--- START OF Dataset section ---
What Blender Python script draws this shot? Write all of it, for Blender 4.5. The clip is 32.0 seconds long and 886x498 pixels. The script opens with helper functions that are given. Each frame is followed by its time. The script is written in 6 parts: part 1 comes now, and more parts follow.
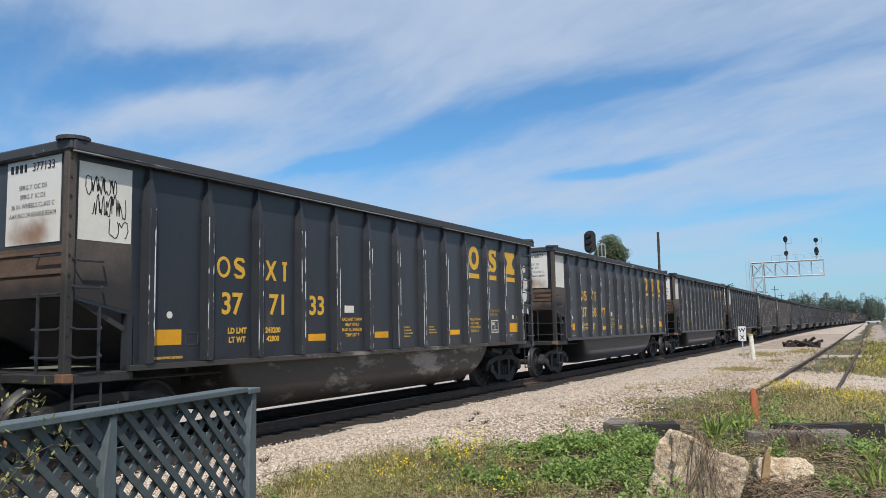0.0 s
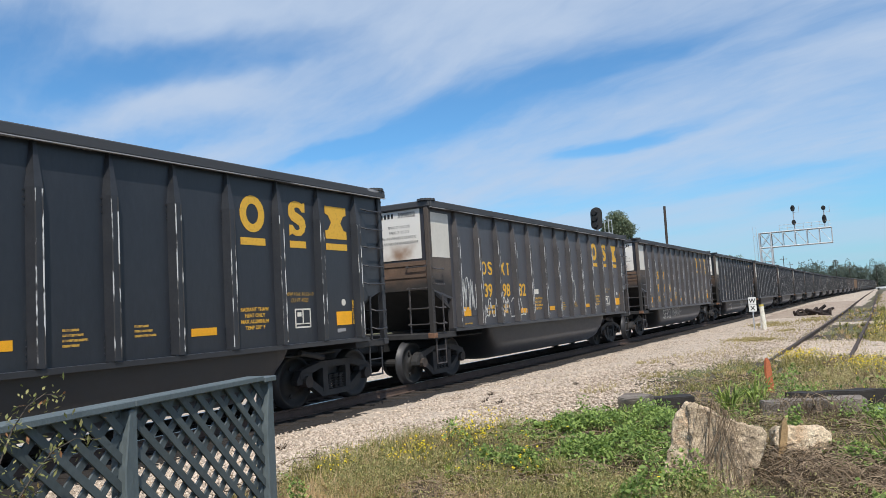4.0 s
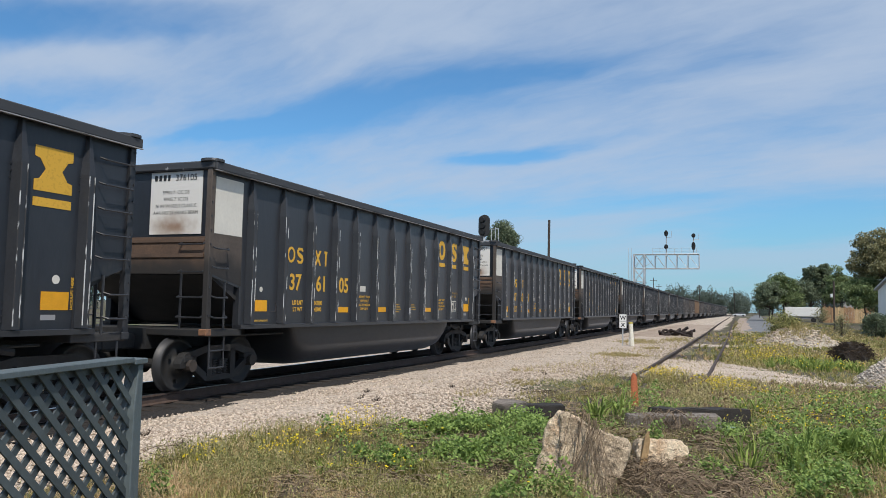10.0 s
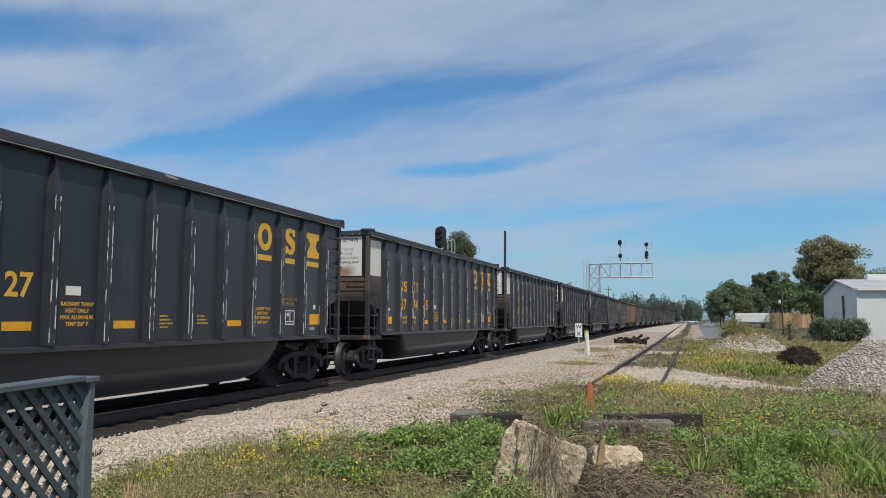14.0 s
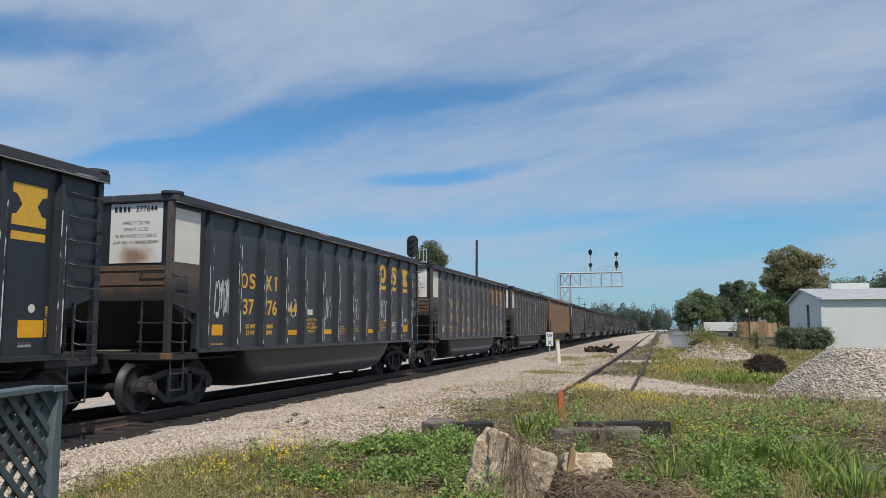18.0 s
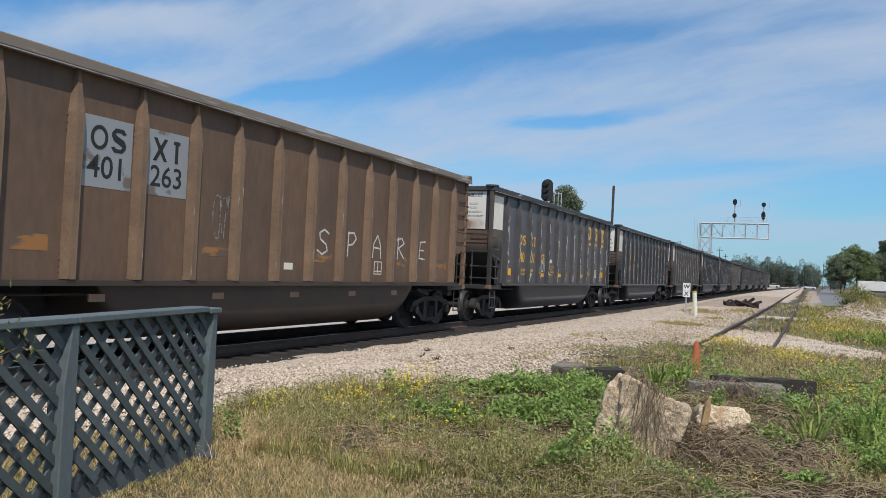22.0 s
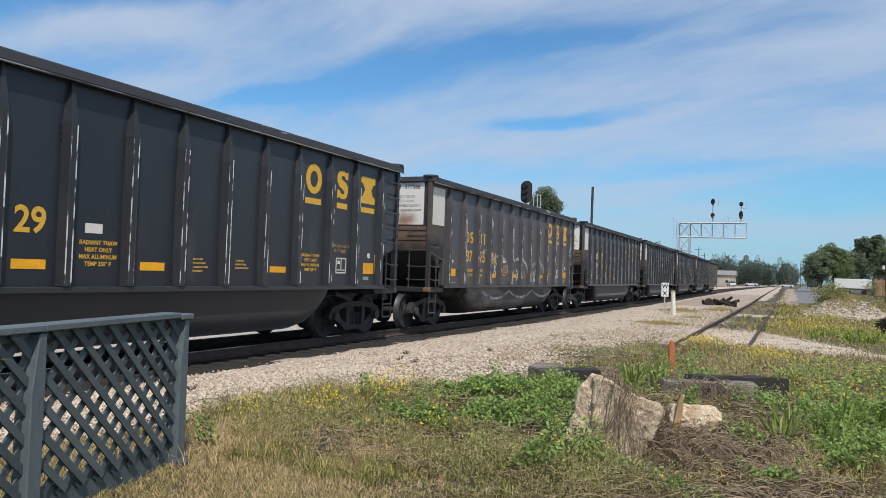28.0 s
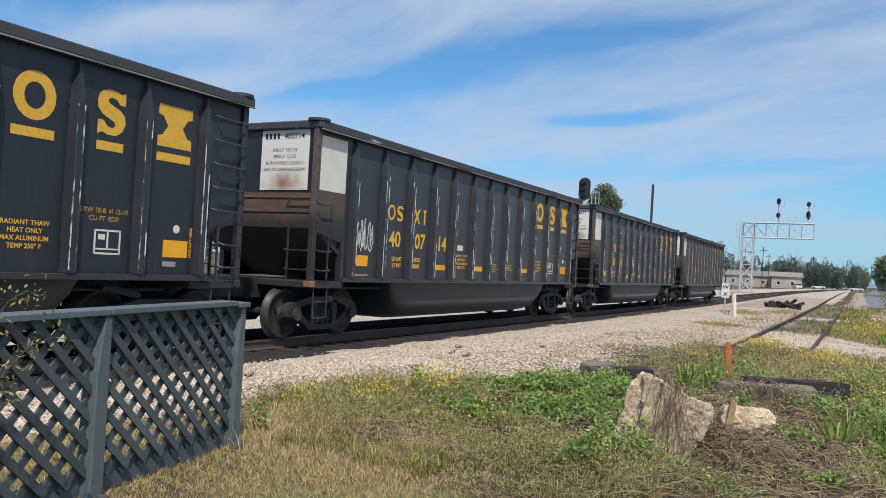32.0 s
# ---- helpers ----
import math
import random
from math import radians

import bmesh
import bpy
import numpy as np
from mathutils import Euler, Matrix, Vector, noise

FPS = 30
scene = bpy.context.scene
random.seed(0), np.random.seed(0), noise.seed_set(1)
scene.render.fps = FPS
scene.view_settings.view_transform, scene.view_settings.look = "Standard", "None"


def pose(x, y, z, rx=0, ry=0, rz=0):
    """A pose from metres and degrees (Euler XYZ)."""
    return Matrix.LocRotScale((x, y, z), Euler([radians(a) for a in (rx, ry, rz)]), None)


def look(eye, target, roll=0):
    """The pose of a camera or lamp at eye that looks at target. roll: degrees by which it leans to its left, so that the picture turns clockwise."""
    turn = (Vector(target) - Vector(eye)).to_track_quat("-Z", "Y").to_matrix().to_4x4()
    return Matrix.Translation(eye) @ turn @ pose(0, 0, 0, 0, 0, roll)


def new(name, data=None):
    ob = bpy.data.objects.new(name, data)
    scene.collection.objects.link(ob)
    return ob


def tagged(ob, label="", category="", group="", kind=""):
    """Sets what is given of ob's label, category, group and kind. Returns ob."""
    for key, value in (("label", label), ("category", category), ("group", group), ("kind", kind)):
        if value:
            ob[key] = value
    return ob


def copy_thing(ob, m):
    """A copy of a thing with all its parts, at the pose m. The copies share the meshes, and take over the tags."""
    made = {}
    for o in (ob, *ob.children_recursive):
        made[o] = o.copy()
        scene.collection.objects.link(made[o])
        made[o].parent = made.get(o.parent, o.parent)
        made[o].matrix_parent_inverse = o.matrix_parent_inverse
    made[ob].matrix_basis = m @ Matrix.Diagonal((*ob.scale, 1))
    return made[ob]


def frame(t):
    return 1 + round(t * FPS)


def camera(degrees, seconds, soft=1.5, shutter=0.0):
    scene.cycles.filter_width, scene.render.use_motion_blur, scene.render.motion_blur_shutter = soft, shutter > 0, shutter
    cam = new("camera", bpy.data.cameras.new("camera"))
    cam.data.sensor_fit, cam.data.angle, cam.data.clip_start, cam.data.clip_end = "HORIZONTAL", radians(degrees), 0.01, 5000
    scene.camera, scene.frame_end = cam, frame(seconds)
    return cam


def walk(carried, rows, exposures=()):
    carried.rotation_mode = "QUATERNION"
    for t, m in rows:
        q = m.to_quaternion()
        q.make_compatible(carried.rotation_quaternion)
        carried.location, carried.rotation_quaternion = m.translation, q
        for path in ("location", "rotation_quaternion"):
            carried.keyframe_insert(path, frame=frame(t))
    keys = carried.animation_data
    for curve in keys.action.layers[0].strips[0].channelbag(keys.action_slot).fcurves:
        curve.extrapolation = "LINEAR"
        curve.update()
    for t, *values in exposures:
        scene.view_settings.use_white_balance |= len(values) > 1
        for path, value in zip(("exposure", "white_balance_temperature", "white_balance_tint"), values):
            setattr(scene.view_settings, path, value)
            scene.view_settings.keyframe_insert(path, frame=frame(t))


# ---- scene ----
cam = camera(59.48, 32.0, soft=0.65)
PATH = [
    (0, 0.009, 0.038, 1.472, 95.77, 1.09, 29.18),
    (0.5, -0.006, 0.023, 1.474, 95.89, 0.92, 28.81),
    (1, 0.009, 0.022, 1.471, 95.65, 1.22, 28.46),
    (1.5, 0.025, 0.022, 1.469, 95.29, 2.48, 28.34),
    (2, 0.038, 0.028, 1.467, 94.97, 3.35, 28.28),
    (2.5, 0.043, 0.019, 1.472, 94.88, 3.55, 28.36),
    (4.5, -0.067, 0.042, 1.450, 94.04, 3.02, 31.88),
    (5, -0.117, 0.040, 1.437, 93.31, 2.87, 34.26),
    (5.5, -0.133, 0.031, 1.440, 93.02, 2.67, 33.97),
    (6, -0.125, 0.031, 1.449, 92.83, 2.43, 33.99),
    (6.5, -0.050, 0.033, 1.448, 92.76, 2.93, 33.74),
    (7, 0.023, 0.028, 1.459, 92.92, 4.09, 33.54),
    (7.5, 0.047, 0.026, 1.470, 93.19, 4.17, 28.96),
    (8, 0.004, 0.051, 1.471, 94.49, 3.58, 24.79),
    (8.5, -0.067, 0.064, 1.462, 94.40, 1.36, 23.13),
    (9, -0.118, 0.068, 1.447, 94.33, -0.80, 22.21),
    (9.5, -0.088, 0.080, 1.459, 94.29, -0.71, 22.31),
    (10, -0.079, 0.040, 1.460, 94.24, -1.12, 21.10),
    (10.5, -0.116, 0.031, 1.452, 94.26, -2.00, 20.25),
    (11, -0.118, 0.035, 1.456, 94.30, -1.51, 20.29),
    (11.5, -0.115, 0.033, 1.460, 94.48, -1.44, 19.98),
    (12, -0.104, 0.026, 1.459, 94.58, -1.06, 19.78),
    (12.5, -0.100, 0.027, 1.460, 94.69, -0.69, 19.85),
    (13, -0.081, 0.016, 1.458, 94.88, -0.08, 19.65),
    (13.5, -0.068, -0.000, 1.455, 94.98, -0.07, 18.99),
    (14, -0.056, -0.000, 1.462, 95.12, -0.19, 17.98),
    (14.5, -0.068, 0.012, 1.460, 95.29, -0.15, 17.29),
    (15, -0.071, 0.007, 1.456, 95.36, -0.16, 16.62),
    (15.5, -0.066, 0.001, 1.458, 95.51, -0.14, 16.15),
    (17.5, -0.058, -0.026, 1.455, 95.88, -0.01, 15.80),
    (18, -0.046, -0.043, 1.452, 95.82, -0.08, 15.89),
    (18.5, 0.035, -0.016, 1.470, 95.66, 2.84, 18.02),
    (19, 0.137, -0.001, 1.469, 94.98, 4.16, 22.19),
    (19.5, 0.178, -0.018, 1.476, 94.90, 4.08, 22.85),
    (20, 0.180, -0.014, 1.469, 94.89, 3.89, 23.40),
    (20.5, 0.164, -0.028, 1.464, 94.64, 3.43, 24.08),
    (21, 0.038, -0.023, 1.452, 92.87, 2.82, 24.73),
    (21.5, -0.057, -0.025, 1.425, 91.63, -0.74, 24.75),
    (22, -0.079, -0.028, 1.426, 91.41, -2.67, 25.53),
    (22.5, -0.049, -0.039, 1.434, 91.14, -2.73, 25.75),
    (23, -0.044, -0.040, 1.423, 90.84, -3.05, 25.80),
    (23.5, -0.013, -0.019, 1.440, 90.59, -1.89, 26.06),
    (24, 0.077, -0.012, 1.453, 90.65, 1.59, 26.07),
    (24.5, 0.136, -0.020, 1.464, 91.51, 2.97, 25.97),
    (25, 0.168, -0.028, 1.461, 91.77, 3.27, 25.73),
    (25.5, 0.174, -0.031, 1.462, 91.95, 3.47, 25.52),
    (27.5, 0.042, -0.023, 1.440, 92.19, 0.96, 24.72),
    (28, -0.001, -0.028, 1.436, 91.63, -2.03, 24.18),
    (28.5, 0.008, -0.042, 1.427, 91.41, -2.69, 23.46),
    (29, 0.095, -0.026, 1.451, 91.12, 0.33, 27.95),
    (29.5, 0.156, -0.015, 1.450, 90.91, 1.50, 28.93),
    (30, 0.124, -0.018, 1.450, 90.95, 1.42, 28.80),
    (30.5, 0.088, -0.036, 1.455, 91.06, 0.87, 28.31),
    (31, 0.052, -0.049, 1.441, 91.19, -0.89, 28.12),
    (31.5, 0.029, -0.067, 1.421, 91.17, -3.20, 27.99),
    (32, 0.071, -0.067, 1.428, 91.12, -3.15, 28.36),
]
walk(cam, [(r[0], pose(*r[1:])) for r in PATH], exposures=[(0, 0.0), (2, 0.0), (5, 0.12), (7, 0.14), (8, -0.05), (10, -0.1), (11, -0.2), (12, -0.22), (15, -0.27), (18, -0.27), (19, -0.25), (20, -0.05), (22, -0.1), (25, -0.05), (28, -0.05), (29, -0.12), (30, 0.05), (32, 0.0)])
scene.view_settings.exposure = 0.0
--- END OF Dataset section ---
▸ **Brief**
This exercise asks for the lines from the line with "curve.update()" to the line with "scene.view_settings.keyframe_insert(path, frame=frame(t))", both lines included, set down exactly and with nothing else.

▸ **Finished answer**
        curve.update()
    for t, *values in exposures:
        scene.view_settings.use_white_balance |= len(values) > 1
        for path, value in zip(("exposure", "white_balance_temperature", "white_balance_tint"), values):
            setattr(scene.view_settings, path, value)
            scene.view_settings.keyframe_insert(path, frame=frame(t))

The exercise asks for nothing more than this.